Friday, December 09, 2005

 

Election Day 10.5

The debates are one week away in Vancouver.

Various polls continue to show the Liberals with either a small, medium or insurmountable lead. There is one important thing to keep in mind all the Conservative campaign activity, it could have a delayed effect on polls. Once all their policy is released, people may take a more permanent, positive view of the party and leader.

The New Democrats

A solid announcement on health care funding. More money for primary and home care. This is not a vote grabber, but rather a necessity for the party that claims to be the champion of public health care. Also, not a bad strategy to target seniors since they actually vote.

Troop pullout of Afghanistan - Not sure this does anything but solidify the peaceniks.

Bloc Quebecois

Gilles enjoyed a wonderful 5 a 7.

Conservatives

The party unveiled another plank of their social policy platform and it is chalked full of, wait for it, tax credits. There are credits for tools, books (a $500 credit - max - at 16% is $80; about 10% of what the average student actually spends on textbooks) and equipment but no plan to increase non-repayable grants for students. Tax credits are bad social policy for two reasons: One, they are universal and everyone gets them; even those who don’t have financial need. In post-secondary education policy this is important since there is such a wide gap between high and low-income participation. Therefore, the majority of these credits will go to middle-to-high income students. Not good policy and definitely not going to remove a single barrier to access.

Second, tax credits are backend social policy. The student and family get access to the money during tax season, not when it is badly needed during school.

A promise to make the first $10,000 of scholarship and bursary exempt so, as Peter MacKay says, they will be easier to get. This will help a small collection of grad students or exceptional gifted students with enormous scholarships - see second last paragraph above to see who this will largely help.

The fact that the Tories addressed education is impressive and I give them full marks for including trade and apprenticeship, however, this is platform will not do anything to address the majority of the problems facing post-secondary education in the country.

Liberals

Gun control and the Liberals? Do you really want to go down that road Paul? The idea of gun control is fine, however, the registry has been an absolute disaster. So now it is so long Anne, we needed those seats in Ontario and Vancouver more.

An outright ban on handguns; how 1970's, when it was actually first made illegal. Classic Liberal non-sense. Announce something that is already law and provide an out clause for those who legally use them (target shooters) and hope that nobody knows the difference. Collectors (and other "bad guys") can keep their guns if they become target shooters. Provinces can opt out. So, basically, nothing changes. Please go about your business.

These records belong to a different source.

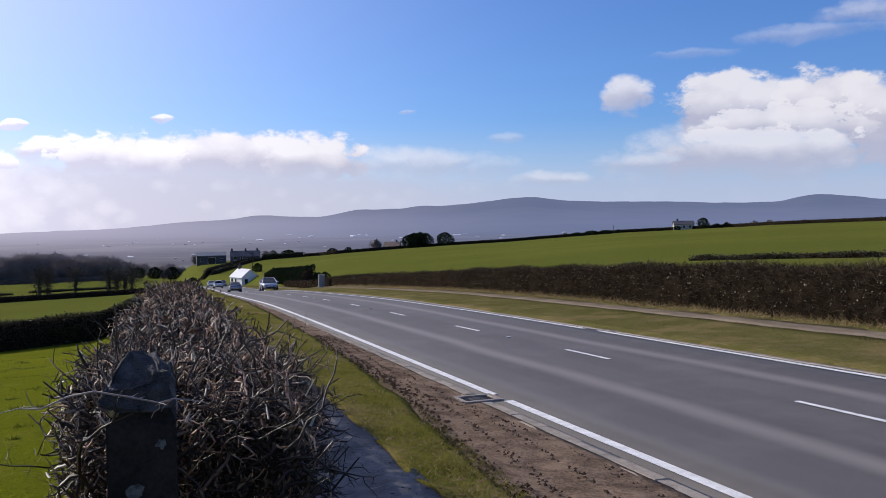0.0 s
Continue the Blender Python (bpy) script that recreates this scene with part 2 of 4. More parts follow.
def asphalt_material():
    m, n, b, where = material("asphalt", 0.78)
    s = n.add("ShaderNodeSeparateXYZ")
    n.put(s.inputs[0], where)
    g = n.noise(where, 160.0, 2, 0.7)
    blot = n.noise(where, 0.7, 5, 0.6)
    st = n.add("ShaderNodeCombineXYZ")
    n.put(st.inputs[0], n.math("MULTIPLY", s.outputs[0], 0.9)), n.put(st.inputs[1], n.math("MULTIPLY", s.outputs[1], 0.04))
    streak = n.noise(st.outputs[0], 1.0, 3, 0.5)
    col = n.mix(n.step(streak, 0.35, 0.68), (0.077, 0.068, 0.063), (0.100, 0.089, 0.083))
    wob = n.math("MULTIPLY", n.math("SUBTRACT", n.noise(where, 0.12, 3), 0.5), 0.5)
    for lane, wide in ((7.05, 0.42), (9.95, 0.40), (5.55, 0.25), (11.2, 0.25)):
        off = n.math("ABSOLUTE", n.math("ADD", n.math("SUBTRACT", s.outputs[0], lane), wob))
        col = n.mix(n.math("MULTIPLY", n.step(off, wide, 0.0), 0.85 if wide > 0.3 else 0.3), col, (0.215, 0.19, 0.175))
    col = n.mix(n.math("MULTIPLY", n.step(blot, 0.45, 0.7), 0.35), col, (0.155, 0.138, 0.128))
    col = n.mix(n.math("MULTIPLY", n.step(g, 0.45, 0.75), 0.5), col, (0.16, 0.16, 0.165))
    n.put(b.inputs["Base Color"], col)
    bump(n, b, g, 0.5, 0.006)
    return m


M_ROAD = asphalt_material()
M_PATH = plain("worn_path_asphalt", (0.20, 0.188, 0.178), 0.9, scale=1.5, spread=0.35, relief=0.01)
M_RPATH = plain("dusty_footway", (0.185, 0.15, 0.115), 0.95, scale=1.0, spread=0.25, relief=0.01)
M_DIRT = plain("dried_mud", (0.175, 0.125, 0.09), 0.95, scale=2.6, spread=0.5, relief=0.09)
M_KERB = plain("kerb_concrete", (0.29, 0.255, 0.22), 0.9, scale=4, spread=0.3, relief=0.01)
M_LINE = plain("road_paint", (0.72, 0.71, 0.68), 0.6, scale=7, spread=0.22)


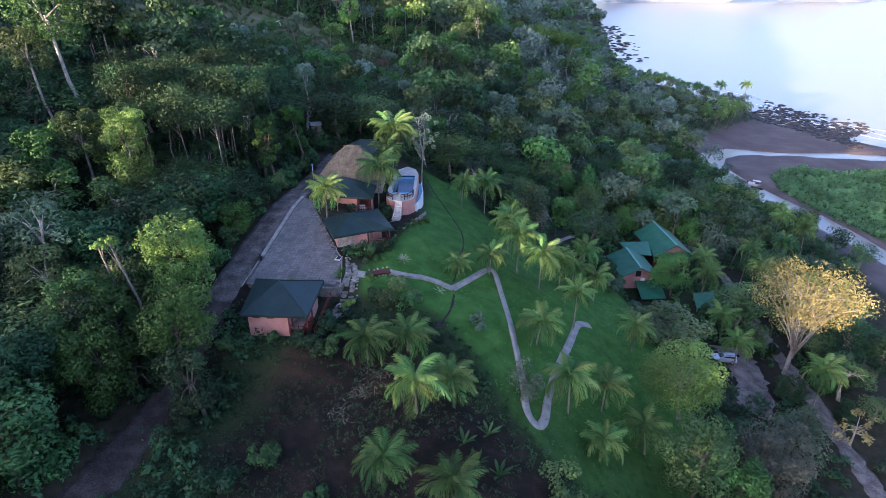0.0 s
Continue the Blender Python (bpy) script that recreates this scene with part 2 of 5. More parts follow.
COAST = ((-400, 700), (100, 330), (200, 255), (275, 216), (312, 196), (358, 188), (412, 180), (430, 170), (455, 160), (540, 170), (600, 178), (640, 188), (720, 206), (860, 236), (1050, 280), (1300, 335), (2000, 480), (6000, 1400))
RIVER = ((230, 236), (185, 244.5), (152, 248), (135, 253), (122, 246), (115.5, 232), (116, 216), (117.5, 203), (120.5, 186), (125, 171), (127, 156), (128, 142), (134, 110), (150, 60))
TERRACE = ((40, 36.2), (60, 37.9), (66, 39.0), (79, 41.4), (84, 41.6), (130, 42.0))


def smooth(a, b, v):
    q = np.clip((v - a) / (b - a), 0, 1)
    return q * q * (3 - 2 * q)


def along(points, v):
    return np.interp(v, [p[0] for p in points], [p[1] for p in points])


def line_gap(points, x, y):
    """Distance from (x, y) to a line of points."""
    best = np.full(np.shape(x), 1e9)
    for (ax, ay), (bx, by) in zip(points, points[1:]):
        dx, dy = bx - ax, by - ay
        q = np.clip(((x - ax) * dx + (y - ay) * dy) / (dx * dx + dy * dy), 0, 1)
        best = np.minimum(best, np.hypot(x - ax - q * dx, y - ay - q * dy))
    return best


def land(x, y):
    """Height of the ground at arrays x, y."""
    x, y = np.asarray(x, float), np.asarray(y, float)
    keys = sorted(SECTIONS)
    rows = [np.interp(x, SECTION_X, SECTIONS[k]) for k in keys]
    z = rows[0].copy()
    for (k0, r0), (k1, r1) in zip(zip(keys, rows), zip(keys[1:], rows[1:])):
        z = np.where(y >= k0, r0 + (r1 - r0) * np.clip((y - k0) / (k1 - k0), 0, 1), z)
    z = z + np.where(x < -150, np.clip((-150 - x) * -0.12, -60, 0), 0)
    # the shore, the flats and the river mouth
    coast = along(COAST, y)
    flat = 0.9 + 0.4 * np.sin(x * 0.11) * np.cos(y * 0.09)
    spit = y - 258 - 0.85 * (x - 112)
    mouth = smooth(100, 116, x) * (1 - smooth(2, 26, spit)) * smooth(60, 130, y)
    z = z * (1 - mouth) + flat * mouth
    shore = smooth(-45, 6, x - coast) * smooth(330, 420, y) + smooth(-26, 2, x - coast) * (1 - smooth(330, 420, y))
    z = z * (1 - shore) - 1.2 * shore
    gap = line_gap(RIVER, x, y)
    wide = 4.0 - 1.2 * smooth(128, 150, x) * smooth(225, 240, y) - 0.8 * (1 - smooth(172, 200, y))
    z = z - 3.0 * (1 - smooth(wide - 1.5, wide + 2.5, gap)) * mouth
    # the pad of the front cabin
    pad = smooth(-27, -24.4, x) * (1 - smooth(-14.0, -10.5, x)) * smooth(47.5, 51.8, y) * (1 - smooth(60, 61, y))
    z = z * (1 - pad) + np.maximum(z, 36.1) * pad
    # the shelf of the green-roofed house
    shelf = smooth(33.5, 38.5, x) * (1 - smooth(58, 62, x)) * smooth(87, 94, y) * (1 - smooth(127, 132, y))
    z = z * (1 - shelf) + np.minimum(z, 12.4) * shelf
    # the levelled terrace of the lodge and its track
    foot = 46 + 14 * smooth(-26, -24.4, x)
    inside = smooth(-33, -29, x) * (1 - smooth(-12.5, -8.5, x)) * smooth(0, 2 + 12 * (1 - smooth(-26, -24.4, x)), y - foot) * (1 - smooth(104, 112, y))
    z = z * (1 - inside) + along(TERRACE, y) * inside
    yard = smooth(-15, -12, x) * (1 - smooth(-6.5 + 0.22 * (y - 76), -4.5 + 0.22 * (y - 76), x)) * smooth(66, 70, y) * (1 - smooth(84, 90, y))
    z = z * (1 - yard) + 38.7 * yard
    return z


# ---- building helpers ----
def grid_mesh(name, verts, faces):
    """A mesh from numpy arrays: verts (n, 3), faces (m, 3 or 4)."""
    me = bpy.data.meshes.new(name)
    verts, faces = np.asarray(verts, np.float32), np.asarray(faces, np.int32)
    k = faces.shape[1]
    me.vertices.add(len(verts))
    me.vertices.foreach_set("co", verts.ravel())
    me.loops.add(faces.size)
    me.loops.foreach_set("vertex_index", faces.ravel())
    me.polygons.add(len(faces))
    me.polygons.foreach_set("loop_start", np.arange(0, faces.size, k, dtype=np.int32))
    me.update(calc_edges=True)
    return me


def mesh_of(name, bm, mat, smooth_faces=False):
    me = bpy.data.meshes.new(name)
    bmesh.ops.recalc_face_normals(bm, faces=bm.faces)
    if smooth_faces:
        for f in bm.faces:
            f.smooth = True
    bm.to_mesh(me)
    bm.free()
    me.materials.append(mat)
    return me


def part(name, bm, mat, parent, label="", smooth_faces=False):
    ob = new(name, mesh_of(name, bm, mat, smooth_faces) if isinstance(bm, bmesh.types.BMesh) else bm)
    ob.parent = parent
    return tagged(ob, label)


def thing(name, label, category, group="", kind="", at=None):
    ob = new(name)
    ob.empty_display_size = 0.3
    if at is not None:
        ob.matrix_basis = at
    return tagged(ob, label, category, group, kind)


def box(bm, centre, size, turn=0.0, bevel=0.0):
    made = bmesh.ops.create_cube(bm, size=1, matrix=pose(*centre, 0, 0, turn) @ Matrix.Diagonal((*size, 1)))
    if bevel:
        edges = list({e for v in made["verts"] for e in v.link_edges})
        bmesh.ops.bevel(bm, geom=edges, offset=bevel, segments=1, affect="EDGES")
    return bm


def beam(bm, a, b, w, h):
    """A bar of section w x h from a to b."""
    a, b = Vector(a), Vector(b)
    d = b - a
    up = Vector((0, 0, 1)) if abs(d.normalized().z) < 0.95 else Vector((0, 1, 0))
    side = d.cross(up).normalized() * w / 2
    top = side.cross(d).normalized() * h / 2
    v = [bm.verts.new(p + s * side + q * top) for p in (a, b) for s, q in ((-1, -1), (1, -1), (1, 1), (-1, 1))]
    for f in ((0, 1, 2, 3), (7, 6, 5, 4), (0, 4, 5, 1), (1, 5, 6, 2), (2, 6, 7, 3), (3, 7, 4, 0)):
        bm.faces.new([v[i] for i in f])
    return bm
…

There was more money promised for police and security which is a good thing. The Investing in law enforcement, including $225 million over five years for an RCMP Advanced Community Safety and Rapid Enforcement Team, $10 million a year for 10 years to increase the number of graduating RCMP officers, $50 million over five years for a Rural Community Safety Plan to provide resources for crime prevention initiatives in communities with less that 100,000 residents, and investments to stem the illegal smuggling of firearms into Canada.

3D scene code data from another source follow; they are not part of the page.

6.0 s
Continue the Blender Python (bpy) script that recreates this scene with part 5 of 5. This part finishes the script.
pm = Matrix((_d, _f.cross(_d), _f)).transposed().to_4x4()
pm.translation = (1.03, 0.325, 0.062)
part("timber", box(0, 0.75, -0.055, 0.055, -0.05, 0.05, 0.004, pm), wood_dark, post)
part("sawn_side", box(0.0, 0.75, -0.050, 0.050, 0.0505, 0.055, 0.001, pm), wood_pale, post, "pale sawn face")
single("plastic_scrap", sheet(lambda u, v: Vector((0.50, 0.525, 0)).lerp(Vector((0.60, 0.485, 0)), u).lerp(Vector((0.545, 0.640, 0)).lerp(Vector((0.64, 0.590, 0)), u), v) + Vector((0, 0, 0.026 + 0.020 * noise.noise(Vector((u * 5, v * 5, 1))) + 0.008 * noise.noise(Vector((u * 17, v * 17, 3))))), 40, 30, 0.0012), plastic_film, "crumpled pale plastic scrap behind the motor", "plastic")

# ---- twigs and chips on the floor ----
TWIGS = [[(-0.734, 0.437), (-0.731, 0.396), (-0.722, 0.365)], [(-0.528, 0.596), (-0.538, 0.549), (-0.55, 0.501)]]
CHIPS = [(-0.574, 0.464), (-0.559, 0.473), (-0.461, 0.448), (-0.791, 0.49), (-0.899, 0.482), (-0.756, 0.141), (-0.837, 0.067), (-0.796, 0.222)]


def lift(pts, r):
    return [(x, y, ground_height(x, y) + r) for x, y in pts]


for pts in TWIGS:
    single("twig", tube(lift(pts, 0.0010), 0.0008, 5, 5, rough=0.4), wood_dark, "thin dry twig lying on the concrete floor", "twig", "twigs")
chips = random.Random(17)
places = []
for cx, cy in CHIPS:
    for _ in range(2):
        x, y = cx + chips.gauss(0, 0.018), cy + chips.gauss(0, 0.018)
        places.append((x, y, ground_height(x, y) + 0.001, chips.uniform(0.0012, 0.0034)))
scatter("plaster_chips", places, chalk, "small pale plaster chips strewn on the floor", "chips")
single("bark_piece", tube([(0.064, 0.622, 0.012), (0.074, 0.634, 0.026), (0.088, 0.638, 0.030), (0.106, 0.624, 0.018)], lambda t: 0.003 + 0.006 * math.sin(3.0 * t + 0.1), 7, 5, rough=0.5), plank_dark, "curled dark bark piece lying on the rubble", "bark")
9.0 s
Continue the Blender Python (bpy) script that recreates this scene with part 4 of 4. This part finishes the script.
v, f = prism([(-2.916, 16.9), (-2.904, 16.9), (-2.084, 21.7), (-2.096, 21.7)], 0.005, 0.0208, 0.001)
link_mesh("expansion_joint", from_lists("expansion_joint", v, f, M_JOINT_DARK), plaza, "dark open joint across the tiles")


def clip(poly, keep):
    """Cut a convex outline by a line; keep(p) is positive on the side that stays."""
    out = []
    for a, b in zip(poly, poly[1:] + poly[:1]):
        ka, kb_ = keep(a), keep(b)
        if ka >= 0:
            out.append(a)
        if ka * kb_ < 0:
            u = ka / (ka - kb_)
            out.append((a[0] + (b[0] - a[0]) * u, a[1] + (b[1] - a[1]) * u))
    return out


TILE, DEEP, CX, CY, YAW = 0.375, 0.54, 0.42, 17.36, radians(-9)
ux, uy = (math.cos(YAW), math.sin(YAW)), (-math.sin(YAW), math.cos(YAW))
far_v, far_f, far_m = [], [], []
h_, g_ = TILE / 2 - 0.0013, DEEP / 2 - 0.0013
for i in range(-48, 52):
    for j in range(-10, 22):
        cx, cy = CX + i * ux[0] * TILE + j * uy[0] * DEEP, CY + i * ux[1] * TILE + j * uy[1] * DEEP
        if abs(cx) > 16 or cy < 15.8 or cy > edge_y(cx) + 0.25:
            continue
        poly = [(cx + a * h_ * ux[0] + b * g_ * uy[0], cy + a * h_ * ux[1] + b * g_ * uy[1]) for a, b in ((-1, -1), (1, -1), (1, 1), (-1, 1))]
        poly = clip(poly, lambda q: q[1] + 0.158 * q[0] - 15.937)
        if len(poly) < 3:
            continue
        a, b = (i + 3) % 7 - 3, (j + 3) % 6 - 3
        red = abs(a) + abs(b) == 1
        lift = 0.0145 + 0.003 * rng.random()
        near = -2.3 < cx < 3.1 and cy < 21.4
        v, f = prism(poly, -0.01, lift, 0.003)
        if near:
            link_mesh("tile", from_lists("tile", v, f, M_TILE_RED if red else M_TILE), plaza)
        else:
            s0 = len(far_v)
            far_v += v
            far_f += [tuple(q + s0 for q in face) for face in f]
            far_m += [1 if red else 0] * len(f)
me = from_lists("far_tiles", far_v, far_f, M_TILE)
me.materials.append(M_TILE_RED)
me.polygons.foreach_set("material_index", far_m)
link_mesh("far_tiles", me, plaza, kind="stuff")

FYI - The income trust issue seems to be an axe to grind gone wild. Apparently, the accusation seems to have started with Warren Kinsella who, for some reason, “mused” on his website that “a seniors organization had been actually briefed by Ministerial aides on what was coming before it did”. He later cited CARP as the organization. CARP issued a stern denial.


Tomorrow, watch for Paul Martin and Bill Clinton in Montreal, it will be in all the Saturday papers. A nice touch for the Liberals.

Comments:
Shaky: It isn't for the gov't to pay for _all_ of the costs of a students books. It's to help students. 10% (trusting your numbers) is better then 0%.

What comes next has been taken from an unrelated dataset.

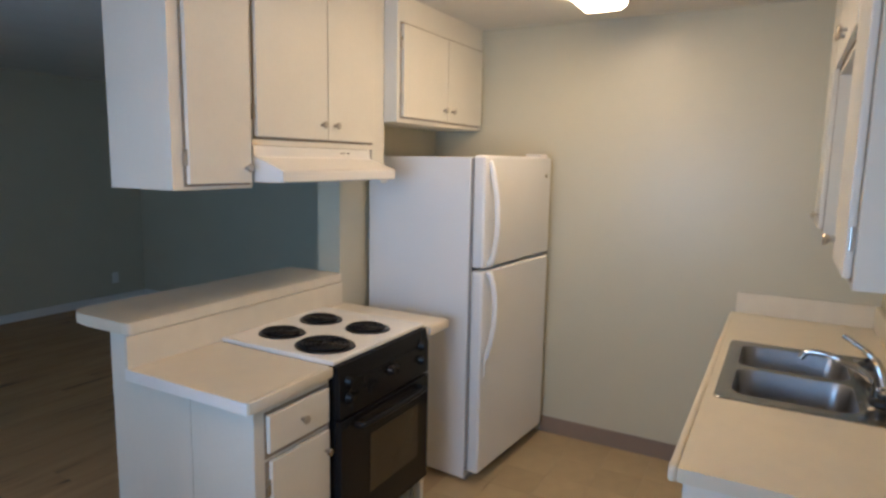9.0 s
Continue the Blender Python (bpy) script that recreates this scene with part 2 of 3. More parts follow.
def rounded(x0, x1, y0, y1, r, steps=5):
    pts = []
    for cx, cy, a0 in ((x1 - r, y1 - r, 0), (x0 + r, y1 - r, 90), (x0 + r, y0 + r, 180), (x1 - r, y0 + r, 270)):
        for k in range(steps + 1):
            a = radians(a0 + 90 * k / steps)
            pts.append((cx + r * math.cos(a), cy + r * math.sin(a)))
    return pts


def structure(name, bm, mat, label, category, smooth=False):
    return tagged(part(name, bm, mat, None, "", smooth), label, category, kind="structure")

# ---- the large structure ----
ZC, XW, YS, XL = 2.44, -4.175, -7.0, -5.24
WY0, WY1, WZ0, WZ1 = -1.9, -0.8, 0.87, 2.0
DY0, DY1, DZ = -3.92, -2.975, 2.08
structure("wall_north", box(XW - 0.12, 0.14, 0, 0.12, 0, ZC), WALL, "smooth greige painted kitchen and dining wall", "wall")
structure("wall_east", boxes((0, 0.14, WY1, 0, 0, ZC), (0, 0.14, WY0, WY1, 0, WZ0), (0, 0.14, WY0, WY1, WZ1, ZC), (0, 0.14, DY1, WY0, 0, ZC), (0, 0.14, DY0, DY1, DZ, ZC), (0, 0.14, YS - 0.12, DY0, 0, ZC)),
          WALL, "greige painted outer wall with window and entrance", "wall")
structure("wall_south", box(XL - 0.12, 0, YS - 0.12, YS, 0, ZC), WALL, "bare greige painted living room wall", "wall")
structure("wall_west", box(XL - 0.12, XL, YS, -3.68, 0, ZC), WALL, "bare greige painted wall ending at the hall", "wall")
structure("wall_kitchen_west", box(XW - 0.12, XW, -2.45, 0, 0, ZC), WALL, "greige painted wall at the kitchen's end", "wall")
structure("wall_kitchen_south", box(-7.6, -3.19, -2.595, -2.45, 0, ZC), WALL, "greige painted wall between kitchen and hall", "wall")
structure("wall_hall_end", box(-7.72, -7.6, -3.68, -2.45, 0, ZC), WALL, "plain painted wall at the hall's end", "wall")
H1, H2 = (-6.0, -5.42), (-6.76, -6.12)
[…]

Secondly, to follow your distinction, tax season goes well into the new year, that would be well past the beginning (when you buy books) of the second semester of University, so in effect each universities years books would be covered in a single tax year.

Dismissing this by saying that it doesn't "pay out" in August or December is just wrong.

7 p's of success. Proper planning prevents piss poor performance. University is supposed to be higher learning . . . I'd say that financial planning is part of that.

Cheers,
lance
 
Don't be so quick to dismiss trustscam. Check out angry http://angrygwn.mu.nu/archives/142030.php
You got the smearing part backwards, the liberals are trying to get at Kinsella. Kinsella's musings were right on. Don't be fooled by Ralph "the most honest, truthful, blah, blah, blah" Goodale. He screwed up royally by talking about taxing income trusts. His fire control was worst and now he is doing a typical liberal cover up..."nothing to see here move along, Stephen Harper is scary, I'm mister honest."